(Collected data)

※ ※ ※

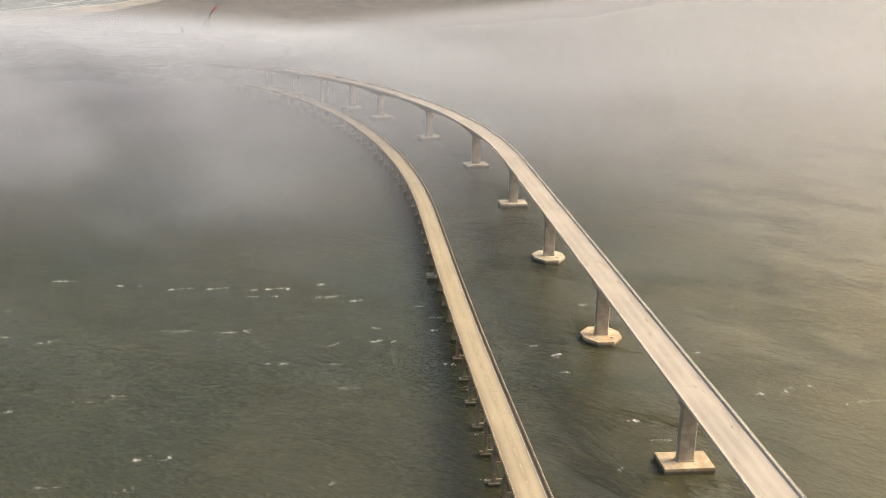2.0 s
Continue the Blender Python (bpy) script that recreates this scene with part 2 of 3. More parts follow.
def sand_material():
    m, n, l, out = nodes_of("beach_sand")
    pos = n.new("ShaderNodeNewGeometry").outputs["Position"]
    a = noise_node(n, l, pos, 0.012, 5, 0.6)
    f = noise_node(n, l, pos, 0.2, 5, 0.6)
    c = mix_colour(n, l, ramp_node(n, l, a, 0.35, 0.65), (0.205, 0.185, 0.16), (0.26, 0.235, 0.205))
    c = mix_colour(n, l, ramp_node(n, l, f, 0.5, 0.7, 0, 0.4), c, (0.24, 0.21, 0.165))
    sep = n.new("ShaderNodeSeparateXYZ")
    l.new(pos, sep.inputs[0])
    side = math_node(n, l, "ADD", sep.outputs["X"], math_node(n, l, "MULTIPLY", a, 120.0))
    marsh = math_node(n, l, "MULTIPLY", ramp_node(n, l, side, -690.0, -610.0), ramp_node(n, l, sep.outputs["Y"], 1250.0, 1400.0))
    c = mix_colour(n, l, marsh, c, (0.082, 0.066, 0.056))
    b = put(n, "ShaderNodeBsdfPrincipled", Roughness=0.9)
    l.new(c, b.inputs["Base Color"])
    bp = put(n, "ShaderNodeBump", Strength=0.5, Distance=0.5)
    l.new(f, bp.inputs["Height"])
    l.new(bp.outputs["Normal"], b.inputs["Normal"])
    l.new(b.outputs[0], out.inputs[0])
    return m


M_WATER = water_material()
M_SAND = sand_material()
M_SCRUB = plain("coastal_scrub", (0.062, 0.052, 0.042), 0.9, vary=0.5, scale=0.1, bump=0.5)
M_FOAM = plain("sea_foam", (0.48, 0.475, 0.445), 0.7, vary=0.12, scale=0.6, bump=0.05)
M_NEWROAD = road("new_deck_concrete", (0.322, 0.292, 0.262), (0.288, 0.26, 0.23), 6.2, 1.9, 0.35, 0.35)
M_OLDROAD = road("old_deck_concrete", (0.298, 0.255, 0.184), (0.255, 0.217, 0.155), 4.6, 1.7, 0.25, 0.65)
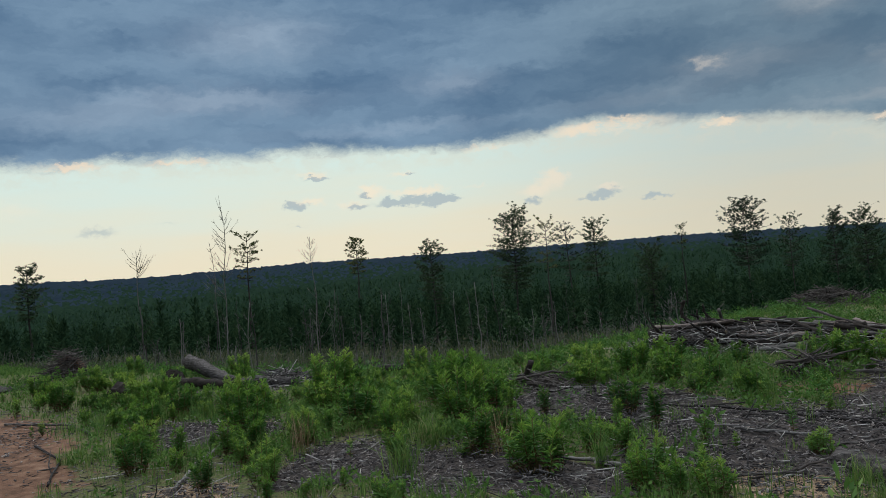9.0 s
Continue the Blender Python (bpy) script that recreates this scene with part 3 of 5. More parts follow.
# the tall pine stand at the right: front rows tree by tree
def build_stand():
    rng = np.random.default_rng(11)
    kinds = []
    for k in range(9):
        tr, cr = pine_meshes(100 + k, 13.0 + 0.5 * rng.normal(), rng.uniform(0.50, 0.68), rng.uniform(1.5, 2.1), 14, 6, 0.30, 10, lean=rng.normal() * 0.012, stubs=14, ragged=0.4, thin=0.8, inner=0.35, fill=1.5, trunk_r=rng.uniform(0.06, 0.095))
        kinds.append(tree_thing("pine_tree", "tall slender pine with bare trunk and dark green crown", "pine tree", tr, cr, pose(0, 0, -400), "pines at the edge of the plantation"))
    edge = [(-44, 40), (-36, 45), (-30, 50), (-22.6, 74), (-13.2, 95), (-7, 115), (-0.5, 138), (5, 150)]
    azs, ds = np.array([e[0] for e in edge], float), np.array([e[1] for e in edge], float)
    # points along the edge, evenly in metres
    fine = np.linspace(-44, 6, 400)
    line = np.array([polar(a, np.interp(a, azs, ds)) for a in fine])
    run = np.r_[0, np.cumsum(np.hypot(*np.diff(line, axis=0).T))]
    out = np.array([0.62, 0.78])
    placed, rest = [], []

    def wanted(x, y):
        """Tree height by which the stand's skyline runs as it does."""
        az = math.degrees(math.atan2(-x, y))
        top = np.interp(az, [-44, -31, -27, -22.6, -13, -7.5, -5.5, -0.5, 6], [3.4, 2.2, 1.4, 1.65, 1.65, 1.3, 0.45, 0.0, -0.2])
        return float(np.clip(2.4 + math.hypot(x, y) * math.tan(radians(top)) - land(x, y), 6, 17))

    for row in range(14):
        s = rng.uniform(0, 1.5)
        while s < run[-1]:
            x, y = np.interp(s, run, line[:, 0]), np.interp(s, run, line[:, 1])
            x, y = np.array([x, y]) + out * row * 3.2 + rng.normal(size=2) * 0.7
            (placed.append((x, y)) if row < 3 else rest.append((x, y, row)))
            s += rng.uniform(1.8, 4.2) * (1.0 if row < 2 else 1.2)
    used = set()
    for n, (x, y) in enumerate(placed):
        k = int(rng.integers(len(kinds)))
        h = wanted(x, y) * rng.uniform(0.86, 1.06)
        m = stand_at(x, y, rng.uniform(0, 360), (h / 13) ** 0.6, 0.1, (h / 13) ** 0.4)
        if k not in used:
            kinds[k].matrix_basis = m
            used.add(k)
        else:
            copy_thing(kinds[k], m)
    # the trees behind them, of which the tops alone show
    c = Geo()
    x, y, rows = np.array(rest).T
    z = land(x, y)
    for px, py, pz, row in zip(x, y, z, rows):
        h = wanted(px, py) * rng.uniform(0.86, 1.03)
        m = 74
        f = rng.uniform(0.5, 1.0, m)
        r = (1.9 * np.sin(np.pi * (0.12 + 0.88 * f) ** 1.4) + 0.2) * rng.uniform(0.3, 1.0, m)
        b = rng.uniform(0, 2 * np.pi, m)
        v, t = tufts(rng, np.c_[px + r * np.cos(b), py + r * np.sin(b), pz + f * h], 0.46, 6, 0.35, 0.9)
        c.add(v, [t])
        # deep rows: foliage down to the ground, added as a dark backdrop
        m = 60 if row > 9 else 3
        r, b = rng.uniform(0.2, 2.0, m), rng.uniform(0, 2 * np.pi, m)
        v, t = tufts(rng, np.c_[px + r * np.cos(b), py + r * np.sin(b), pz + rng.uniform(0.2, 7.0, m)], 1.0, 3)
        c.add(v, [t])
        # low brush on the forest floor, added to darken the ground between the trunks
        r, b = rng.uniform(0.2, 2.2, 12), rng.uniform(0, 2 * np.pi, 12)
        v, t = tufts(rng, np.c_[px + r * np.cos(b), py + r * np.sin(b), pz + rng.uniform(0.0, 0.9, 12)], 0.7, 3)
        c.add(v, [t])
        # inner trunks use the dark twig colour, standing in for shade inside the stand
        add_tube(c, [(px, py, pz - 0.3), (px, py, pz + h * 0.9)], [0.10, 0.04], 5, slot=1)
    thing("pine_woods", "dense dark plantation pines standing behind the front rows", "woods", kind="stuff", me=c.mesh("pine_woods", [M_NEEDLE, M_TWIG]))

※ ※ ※

What this task involves:
Return all the entries word for word, but omit any pictures they contain.

Exercise output:
2.0 s
Continue the Blender Python (bpy) script that recreates this scene with part 2 of 3. More parts follow.
def sand_material():
    m, n, l, out = nodes_of("beach_sand")
    pos = n.new("ShaderNodeNewGeometry").outputs["Position"]
    a = noise_node(n, l, pos, 0.012, 5, 0.6)
    f = noise_node(n, l, pos, 0.2, 5, 0.6)
    c = mix_colour(n, l, ramp_node(n, l, a, 0.35, 0.65), (0.205, 0.185, 0.16), (0.26, 0.235, 0.205))
    c = mix_colour(n, l, ramp_node(n, l, f, 0.5, 0.7, 0, 0.4), c, (0.24, 0.21, 0.165))
    sep = n.new("ShaderNodeSeparateXYZ")
    l.new(pos, sep.inputs[0])
    side = math_node(n, l, "ADD", sep.outputs["X"], math_node(n, l, "MULTIPLY", a, 120.0))
    marsh = math_node(n, l, "MULTIPLY", ramp_node(n, l, side, -690.0, -610.0), ramp_node(n, l, sep.outputs["Y"], 1250.0, 1400.0))
    c = mix_colour(n, l, marsh, c, (0.082, 0.066, 0.056))
    b = put(n, "ShaderNodeBsdfPrincipled", Roughness=0.9)
    l.new(c, b.inputs["Base Color"])
    bp = put(n, "ShaderNodeBump", Strength=0.5, Distance=0.5)
    l.new(f, bp.inputs["Height"])
    l.new(bp.outputs["Normal"], b.inputs["Normal"])
    l.new(b.outputs[0], out.inputs[0])
    return m


M_WATER = water_material()
M_SAND = sand_material()
M_SCRUB = plain("coastal_scrub", (0.062, 0.052, 0.042), 0.9, vary=0.5, scale=0.1, bump=0.5)
M_FOAM = plain("sea_foam", (0.48, 0.475, 0.445), 0.7, vary=0.12, scale=0.6, bump=0.05)
M_NEWROAD = road("new_deck_concrete", (0.322, 0.292, 0.262), (0.288, 0.26, 0.23), 6.2, 1.9, 0.35, 0.35)
M_OLDROAD = road("old_deck_concrete", (0.298, 0.255, 0.184), (0.255, 0.217, 0.155), 4.6, 1.7, 0.25, 0.65)
9.0 s
Continue the Blender Python (bpy) script that recreates this scene with part 3 of 5. More parts follow.
# the tall pine stand at the right: front rows tree by tree
def build_stand():
    rng = np.random.default_rng(11)
    kinds = []
    for k in range(9):
        tr, cr = pine_meshes(100 + k, 13.0 + 0.5 * rng.normal(), rng.uniform(0.50, 0.68), rng.uniform(1.5, 2.1), 14, 6, 0.30, 10, lean=rng.normal() * 0.012, stubs=14, ragged=0.4, thin=0.8, inner=0.35, fill=1.5, trunk_r=rng.uniform(0.06, 0.095))
        kinds.append(tree_thing("pine_tree", "tall slender pine with bare trunk and dark green crown", "pine tree", tr, cr, pose(0, 0, -400), "pines at the edge of the plantation"))
    edge = [(-44, 40), (-36, 45), (-30, 50), (-22.6, 74), (-13.2, 95), (-7, 115), (-0.5, 138), (5, 150)]
    azs, ds = np.array([e[0] for e in edge], float), np.array([e[1] for e in edge], float)
    # points along the edge, evenly in metres
    fine = np.linspace(-44, 6, 400)
    line = np.array([polar(a, np.interp(a, azs, ds)) for a in fine])
    run = np.r_[0, np.cumsum(np.hypot(*np.diff(line, axis=0).T))]
    out = np.array([0.62, 0.78])
    placed, rest = [], []

    def wanted(x, y):
        """Tree height by which the stand's skyline runs as it does."""
        az = math.degrees(math.atan2(-x, y))
        top = np.interp(az, [-44, -31, -27, -22.6, -13, -7.5, -5.5, -0.5, 6], [3.4, 2.2, 1.4, 1.65, 1.65, 1.3, 0.45, 0.0, -0.2])
        return float(np.clip(2.4 + math.hypot(x, y) * math.tan(radians(top)) - land(x, y), 6, 17))

    for row in range(14):
        s = rng.uniform(0, 1.5)
        while s < run[-1]:
            x, y = np.interp(s, run, line[:, 0]), np.interp(s, run, line[:, 1])
            x, y = np.array([x, y]) + out * row * 3.2 + rng.normal(size=2) * 0.7
            (placed.append((x, y)) if row < 3 else rest.append((x, y, row)))
            s += rng.uniform(1.8, 4.2) * (1.0 if row < 2 else 1.2)
    used = set()
    for n, (x, y) in enumerate(placed):
        k = int(rng.integers(len(kinds)))
        h = wanted(x, y) * rng.uniform(0.86, 1.06)
        m = stand_at(x, y, rng.uniform(0, 360), (h / 13) ** 0.6, 0.1, (h / 13) ** 0.4)
        if k not in used:
            kinds[k].matrix_basis = m
            used.add(k)
        else:
            copy_thing(kinds[k], m)
    # the trees behind them, of which the tops alone show
    c = Geo()
    x, y, rows = np.array(rest).T
    z = land(x, y)
    for px, py, pz, row in zip(x, y, z, rows):
        h = wanted(px, py) * rng.uniform(0.86, 1.03)
        m = 74
        f = rng.uniform(0.5, 1.0, m)
        r = (1.9 * np.sin(np.pi * (0.12 + 0.88 * f) ** 1.4) + 0.2) * rng.uniform(0.3, 1.0, m)
        b = rng.uniform(0, 2 * np.pi, m)
        v, t = tufts(rng, np.c_[px + r * np.cos(b), py + r * np.sin(b), pz + f * h], 0.46, 6, 0.35, 0.9)
        c.add(v, [t])
        # deep rows: foliage down to the ground, added as a dark backdrop
        m = 60 if row > 9 else 3
        r, b = rng.uniform(0.2, 2.0, m), rng.uniform(0, 2 * np.pi, m)
        v, t = tufts(rng, np.c_[px + r * np.cos(b), py + r * np.sin(b), pz + rng.uniform(0.2, 7.0, m)], 1.0, 3)
        c.add(v, [t])
        # low brush on the forest floor, added to darken the ground between the trunks
        r, b = rng.uniform(0.2, 2.2, 12), rng.uniform(0, 2 * np.pi, 12)
        v, t = tufts(rng, np.c_[px + r * np.cos(b), py + r * np.sin(b), pz + rng.uniform(0.0, 0.9, 12)], 0.7, 3)
        c.add(v, [t])
        # inner trunks use the dark twig colour, standing in for shade inside the stand
        add_tube(c, [(px, py, pz - 0.3), (px, py, pz + h * 0.9)], [0.10, 0.04], 5, slot=1)
    thing("pine_woods", "dense dark plantation pines standing behind the front rows", "woods", kind="stuff", me=c.mesh("pine_woods", [M_NEEDLE, M_TWIG]))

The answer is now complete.